Full entropy

In cryptography full entropy is a property of an output of a random number generator. The output has full entropy if it cannot practically be distinguished from an output of a theoretical perfect random number source (has almost n bits of entropy for an n-bit output).^[1]

The term is extensively used in the NIST random generator standards NIST SP 800-90A and NIST SP 800-90B. With full entropy the per-bit entropy in the output of the random number generator is close to one: ${\displaystyle 1-\epsilon }$, where per NIST a practical ${\displaystyle \epsilon <2^{-32}}$.^[1]

Some sources use the term to define the ideal random bit string (one bit of entropy per bit of output). In this sense "getting to 100% full entropy is impossible" in the real world.^[2]

Definition

The mathematical definition relies on a "distinguishing game": an adversary with an unlimited computing power is provided with two sets of random numbers, each containing W elements of length n. One set is ideal, it contains bit strings from the theoretically perfect random number generator, the other set is real and includes bit strings from the practical random number source after a randomness extractor. The full entropy for particular values of W and positive parameter ${\displaystyle \delta }$  is achieved if an adversary cannot guess the real set with probability higher than ${\displaystyle {\frac {1}{2}}+\delta }$ .^[3]

Additional entropy

The practical way to achieve the full entropy is to obtain from an entropy source bit strings longer than n bits, apply to them a high-quality randomness extractor that produces the n-bit result, and build the real set from these results. The ideal elements by nature have an entropy value of n. The inputs of the conditioning function will need to have a higher min-entropy value H to satisfy the full-entropy definition. The number of additional bits of entropy H-n depends on W and ${\displaystyle \delta }$ ; the following table contains few representative values:^[4]

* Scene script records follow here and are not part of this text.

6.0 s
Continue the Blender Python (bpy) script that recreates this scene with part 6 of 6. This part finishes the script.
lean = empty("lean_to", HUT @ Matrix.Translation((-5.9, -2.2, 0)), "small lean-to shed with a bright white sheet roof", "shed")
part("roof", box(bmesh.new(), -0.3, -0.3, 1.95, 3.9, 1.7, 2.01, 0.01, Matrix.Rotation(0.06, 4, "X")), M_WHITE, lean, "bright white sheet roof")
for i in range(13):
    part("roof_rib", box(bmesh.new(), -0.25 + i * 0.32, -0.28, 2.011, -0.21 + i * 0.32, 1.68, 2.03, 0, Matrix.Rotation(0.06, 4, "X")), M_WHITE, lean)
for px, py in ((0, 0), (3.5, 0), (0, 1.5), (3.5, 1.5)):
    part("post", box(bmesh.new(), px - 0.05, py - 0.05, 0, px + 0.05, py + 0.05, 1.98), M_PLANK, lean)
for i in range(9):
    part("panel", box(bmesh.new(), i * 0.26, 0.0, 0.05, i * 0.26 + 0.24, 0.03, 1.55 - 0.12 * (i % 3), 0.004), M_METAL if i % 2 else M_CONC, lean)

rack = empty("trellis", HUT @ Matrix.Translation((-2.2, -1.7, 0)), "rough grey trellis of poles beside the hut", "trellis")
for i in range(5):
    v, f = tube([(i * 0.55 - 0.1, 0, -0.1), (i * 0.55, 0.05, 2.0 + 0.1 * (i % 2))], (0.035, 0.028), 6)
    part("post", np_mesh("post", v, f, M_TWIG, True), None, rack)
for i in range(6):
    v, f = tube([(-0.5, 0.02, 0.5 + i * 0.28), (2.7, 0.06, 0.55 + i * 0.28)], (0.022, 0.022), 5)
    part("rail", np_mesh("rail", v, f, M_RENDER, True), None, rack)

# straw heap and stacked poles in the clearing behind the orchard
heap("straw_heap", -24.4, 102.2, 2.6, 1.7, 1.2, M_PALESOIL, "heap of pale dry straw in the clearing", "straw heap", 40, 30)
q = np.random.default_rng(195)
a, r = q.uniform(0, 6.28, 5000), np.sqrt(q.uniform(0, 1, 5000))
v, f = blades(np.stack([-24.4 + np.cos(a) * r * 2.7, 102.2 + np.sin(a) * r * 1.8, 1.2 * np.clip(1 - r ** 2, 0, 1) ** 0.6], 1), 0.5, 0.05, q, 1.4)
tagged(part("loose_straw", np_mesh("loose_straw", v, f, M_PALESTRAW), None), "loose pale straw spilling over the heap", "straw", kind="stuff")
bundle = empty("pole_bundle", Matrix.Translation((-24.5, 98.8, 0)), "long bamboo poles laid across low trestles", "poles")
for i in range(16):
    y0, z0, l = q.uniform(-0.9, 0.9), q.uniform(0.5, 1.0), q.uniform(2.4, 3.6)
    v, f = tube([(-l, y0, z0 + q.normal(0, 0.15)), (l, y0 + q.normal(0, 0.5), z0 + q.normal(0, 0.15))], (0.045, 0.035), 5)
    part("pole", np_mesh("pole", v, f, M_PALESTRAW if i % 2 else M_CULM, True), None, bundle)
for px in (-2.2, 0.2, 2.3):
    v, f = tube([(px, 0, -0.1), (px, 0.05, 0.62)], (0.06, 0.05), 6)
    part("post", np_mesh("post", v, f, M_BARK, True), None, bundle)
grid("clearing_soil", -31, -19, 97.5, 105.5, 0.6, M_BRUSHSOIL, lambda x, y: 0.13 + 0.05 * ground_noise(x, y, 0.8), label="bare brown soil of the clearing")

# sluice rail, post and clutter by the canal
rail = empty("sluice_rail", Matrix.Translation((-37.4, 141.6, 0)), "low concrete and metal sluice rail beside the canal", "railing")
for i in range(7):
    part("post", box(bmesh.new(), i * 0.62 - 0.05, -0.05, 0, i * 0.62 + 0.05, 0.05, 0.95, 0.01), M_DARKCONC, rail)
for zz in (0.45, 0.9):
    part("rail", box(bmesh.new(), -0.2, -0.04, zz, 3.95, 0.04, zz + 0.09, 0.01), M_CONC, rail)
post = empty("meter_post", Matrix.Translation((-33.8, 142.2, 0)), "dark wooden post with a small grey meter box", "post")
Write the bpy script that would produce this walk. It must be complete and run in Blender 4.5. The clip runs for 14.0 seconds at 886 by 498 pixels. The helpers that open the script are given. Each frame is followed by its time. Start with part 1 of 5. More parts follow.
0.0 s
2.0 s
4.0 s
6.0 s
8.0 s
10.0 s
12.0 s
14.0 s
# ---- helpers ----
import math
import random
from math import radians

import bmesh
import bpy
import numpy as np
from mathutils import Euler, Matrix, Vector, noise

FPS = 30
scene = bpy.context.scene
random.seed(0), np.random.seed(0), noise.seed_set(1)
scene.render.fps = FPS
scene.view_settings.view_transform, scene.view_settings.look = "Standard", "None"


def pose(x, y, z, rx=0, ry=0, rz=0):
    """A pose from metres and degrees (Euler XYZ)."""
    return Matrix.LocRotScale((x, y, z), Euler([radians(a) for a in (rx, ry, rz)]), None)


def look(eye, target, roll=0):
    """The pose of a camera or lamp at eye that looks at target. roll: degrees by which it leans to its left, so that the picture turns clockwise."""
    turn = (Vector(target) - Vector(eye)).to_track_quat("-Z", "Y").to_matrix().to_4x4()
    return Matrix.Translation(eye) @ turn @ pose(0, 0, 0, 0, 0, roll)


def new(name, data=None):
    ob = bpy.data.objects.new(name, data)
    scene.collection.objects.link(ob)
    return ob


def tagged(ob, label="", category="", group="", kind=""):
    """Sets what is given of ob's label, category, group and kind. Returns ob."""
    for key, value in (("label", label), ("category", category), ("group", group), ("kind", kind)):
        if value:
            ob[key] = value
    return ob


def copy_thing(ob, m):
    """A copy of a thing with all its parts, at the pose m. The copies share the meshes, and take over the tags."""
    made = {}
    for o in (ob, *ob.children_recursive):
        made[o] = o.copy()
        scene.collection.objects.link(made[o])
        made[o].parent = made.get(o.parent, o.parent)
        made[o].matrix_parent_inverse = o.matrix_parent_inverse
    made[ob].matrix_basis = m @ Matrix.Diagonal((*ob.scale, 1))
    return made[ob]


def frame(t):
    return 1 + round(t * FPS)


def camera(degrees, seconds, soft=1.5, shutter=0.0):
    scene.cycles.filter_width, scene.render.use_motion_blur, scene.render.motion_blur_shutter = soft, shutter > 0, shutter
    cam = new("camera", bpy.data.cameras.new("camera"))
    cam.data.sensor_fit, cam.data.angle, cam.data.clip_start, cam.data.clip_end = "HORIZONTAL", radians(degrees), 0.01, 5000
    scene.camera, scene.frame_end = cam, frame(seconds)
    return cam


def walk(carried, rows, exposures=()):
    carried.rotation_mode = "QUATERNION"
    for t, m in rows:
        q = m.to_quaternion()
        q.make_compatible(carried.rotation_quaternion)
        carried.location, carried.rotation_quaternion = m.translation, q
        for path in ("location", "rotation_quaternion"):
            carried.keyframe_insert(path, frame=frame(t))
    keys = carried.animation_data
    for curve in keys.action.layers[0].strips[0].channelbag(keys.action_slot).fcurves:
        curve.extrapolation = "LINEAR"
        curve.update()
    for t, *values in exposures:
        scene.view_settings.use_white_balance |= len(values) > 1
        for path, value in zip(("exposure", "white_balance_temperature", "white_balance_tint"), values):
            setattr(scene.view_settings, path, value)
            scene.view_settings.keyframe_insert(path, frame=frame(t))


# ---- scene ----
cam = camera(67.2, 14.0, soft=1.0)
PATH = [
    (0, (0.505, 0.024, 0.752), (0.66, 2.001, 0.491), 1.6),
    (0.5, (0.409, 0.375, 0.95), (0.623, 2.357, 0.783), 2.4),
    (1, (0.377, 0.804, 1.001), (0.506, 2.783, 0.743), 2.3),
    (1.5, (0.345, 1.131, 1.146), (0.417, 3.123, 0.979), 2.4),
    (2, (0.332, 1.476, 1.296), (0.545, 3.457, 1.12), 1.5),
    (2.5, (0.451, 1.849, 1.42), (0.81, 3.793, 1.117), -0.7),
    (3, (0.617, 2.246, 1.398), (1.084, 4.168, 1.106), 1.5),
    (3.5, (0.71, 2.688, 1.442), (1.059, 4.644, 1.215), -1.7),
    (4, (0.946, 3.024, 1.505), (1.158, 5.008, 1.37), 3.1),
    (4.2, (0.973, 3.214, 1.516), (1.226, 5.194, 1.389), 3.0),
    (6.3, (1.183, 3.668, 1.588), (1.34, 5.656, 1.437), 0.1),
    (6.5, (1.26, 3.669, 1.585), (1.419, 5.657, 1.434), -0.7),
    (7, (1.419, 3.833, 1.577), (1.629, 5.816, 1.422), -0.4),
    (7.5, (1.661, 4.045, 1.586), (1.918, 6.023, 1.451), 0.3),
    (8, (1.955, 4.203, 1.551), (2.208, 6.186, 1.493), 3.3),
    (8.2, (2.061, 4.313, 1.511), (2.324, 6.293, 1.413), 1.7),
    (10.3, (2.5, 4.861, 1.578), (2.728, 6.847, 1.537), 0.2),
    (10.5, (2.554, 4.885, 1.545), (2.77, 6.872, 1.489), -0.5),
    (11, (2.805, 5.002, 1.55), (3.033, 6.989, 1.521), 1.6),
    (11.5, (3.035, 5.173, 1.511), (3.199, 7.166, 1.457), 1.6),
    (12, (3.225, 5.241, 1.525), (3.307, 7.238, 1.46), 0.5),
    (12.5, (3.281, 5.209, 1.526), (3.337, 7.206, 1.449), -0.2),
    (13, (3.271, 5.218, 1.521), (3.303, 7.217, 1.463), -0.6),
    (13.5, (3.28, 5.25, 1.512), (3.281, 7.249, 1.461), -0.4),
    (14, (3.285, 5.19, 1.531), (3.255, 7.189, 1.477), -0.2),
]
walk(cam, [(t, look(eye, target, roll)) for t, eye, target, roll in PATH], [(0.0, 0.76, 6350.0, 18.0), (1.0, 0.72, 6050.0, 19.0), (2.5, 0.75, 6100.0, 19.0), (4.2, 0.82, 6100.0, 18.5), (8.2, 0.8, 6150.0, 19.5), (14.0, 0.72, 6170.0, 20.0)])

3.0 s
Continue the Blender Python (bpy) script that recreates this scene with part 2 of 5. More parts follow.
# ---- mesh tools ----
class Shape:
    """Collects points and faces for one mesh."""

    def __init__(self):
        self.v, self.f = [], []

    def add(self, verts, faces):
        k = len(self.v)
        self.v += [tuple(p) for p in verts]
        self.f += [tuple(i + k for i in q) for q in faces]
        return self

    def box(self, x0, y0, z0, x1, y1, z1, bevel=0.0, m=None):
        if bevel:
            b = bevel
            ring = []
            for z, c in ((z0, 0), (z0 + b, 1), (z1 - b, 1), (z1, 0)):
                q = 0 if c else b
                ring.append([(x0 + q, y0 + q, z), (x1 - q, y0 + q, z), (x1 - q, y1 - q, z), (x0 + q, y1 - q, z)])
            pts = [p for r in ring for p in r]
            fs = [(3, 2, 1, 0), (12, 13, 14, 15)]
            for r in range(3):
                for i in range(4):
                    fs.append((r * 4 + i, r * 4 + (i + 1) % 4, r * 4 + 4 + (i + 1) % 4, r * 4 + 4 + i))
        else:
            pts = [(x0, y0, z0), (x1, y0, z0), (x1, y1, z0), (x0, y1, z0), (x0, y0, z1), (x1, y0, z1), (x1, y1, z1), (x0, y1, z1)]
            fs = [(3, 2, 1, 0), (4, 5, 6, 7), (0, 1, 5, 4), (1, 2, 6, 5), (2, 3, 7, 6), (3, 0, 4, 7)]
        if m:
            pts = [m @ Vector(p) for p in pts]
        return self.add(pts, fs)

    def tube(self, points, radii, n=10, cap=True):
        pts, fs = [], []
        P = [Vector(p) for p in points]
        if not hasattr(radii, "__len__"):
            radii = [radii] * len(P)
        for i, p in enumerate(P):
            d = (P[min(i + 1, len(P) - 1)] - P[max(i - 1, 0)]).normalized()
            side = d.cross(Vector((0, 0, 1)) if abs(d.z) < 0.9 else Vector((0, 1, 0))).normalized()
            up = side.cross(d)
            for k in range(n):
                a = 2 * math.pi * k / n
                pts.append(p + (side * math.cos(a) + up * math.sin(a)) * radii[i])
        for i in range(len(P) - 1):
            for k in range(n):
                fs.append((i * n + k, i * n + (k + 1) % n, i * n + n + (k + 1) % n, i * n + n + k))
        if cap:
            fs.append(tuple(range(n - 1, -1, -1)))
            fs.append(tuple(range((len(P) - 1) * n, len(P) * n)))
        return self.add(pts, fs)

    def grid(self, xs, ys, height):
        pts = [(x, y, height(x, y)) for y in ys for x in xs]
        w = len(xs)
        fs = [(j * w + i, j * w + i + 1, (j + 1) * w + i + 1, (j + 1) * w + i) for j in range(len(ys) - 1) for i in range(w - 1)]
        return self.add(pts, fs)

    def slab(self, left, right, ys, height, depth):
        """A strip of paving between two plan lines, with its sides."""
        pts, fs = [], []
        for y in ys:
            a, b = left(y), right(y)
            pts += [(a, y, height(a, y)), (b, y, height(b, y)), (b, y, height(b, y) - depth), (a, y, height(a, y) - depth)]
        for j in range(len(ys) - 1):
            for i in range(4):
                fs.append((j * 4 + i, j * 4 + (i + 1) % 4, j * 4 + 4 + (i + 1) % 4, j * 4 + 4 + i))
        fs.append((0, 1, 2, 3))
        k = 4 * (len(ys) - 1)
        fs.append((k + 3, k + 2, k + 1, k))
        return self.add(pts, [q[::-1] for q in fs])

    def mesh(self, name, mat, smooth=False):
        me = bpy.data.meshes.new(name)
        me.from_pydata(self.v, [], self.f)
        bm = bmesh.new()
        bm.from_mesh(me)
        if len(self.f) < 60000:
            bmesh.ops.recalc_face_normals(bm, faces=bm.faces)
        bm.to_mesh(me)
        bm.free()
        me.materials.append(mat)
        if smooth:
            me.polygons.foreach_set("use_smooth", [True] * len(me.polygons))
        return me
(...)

Minimum value of additional entropy H-n

W	${\displaystyle \delta =2^{-20}}$	${\displaystyle \delta =2^{-10}}$
${\displaystyle 2^{32}}$	67.3	47.3
${\displaystyle 2^{48}}$	83.3	63.3
${\displaystyle 2^{56}}$	91.3	71.3

Randomness extractor requirements

Not every randomness extractor will produce the desired results. For example, the Von Neumann extractor, while providing an unbiased output, does not decorrelate groups of bits, so for serially correlated inputs (typical for many entropy sources) the output bits will not be independent.^[5] NIST therefore defines the "vetted conditioning components" in its NIST SP 800-90B standard, including AES-CBC-MAC.^[5]

References

1. Buller et al. 2023, p. i.
2. Johnston 2018, p. 18.
3. Buller et al. 2023, p. 1.
4. Buller et al. 2023, p. 2.
5. Johnston 2018, p. 16.

Sources

• Buller, Darryl; Kaufer, Aaron; Roginsky, Allen; Turan, Meltem Sönmez (April 2023). "NIST Interagency Report NIST IR 8427 Discussion on the Full Entropy Assumption of the SP 800-90 Series" (PDF). NIST. doi:10.6028/NIST.IR.8427.ipd. Retrieved 1 November 2023.
• Johnston, D. (2018). Random Number Generators—Principles and Practices: A Guide for Engineers and Programmers. De Gruyter. ISBN 978-1-5015-0606-2. Retrieved 2023-11-01.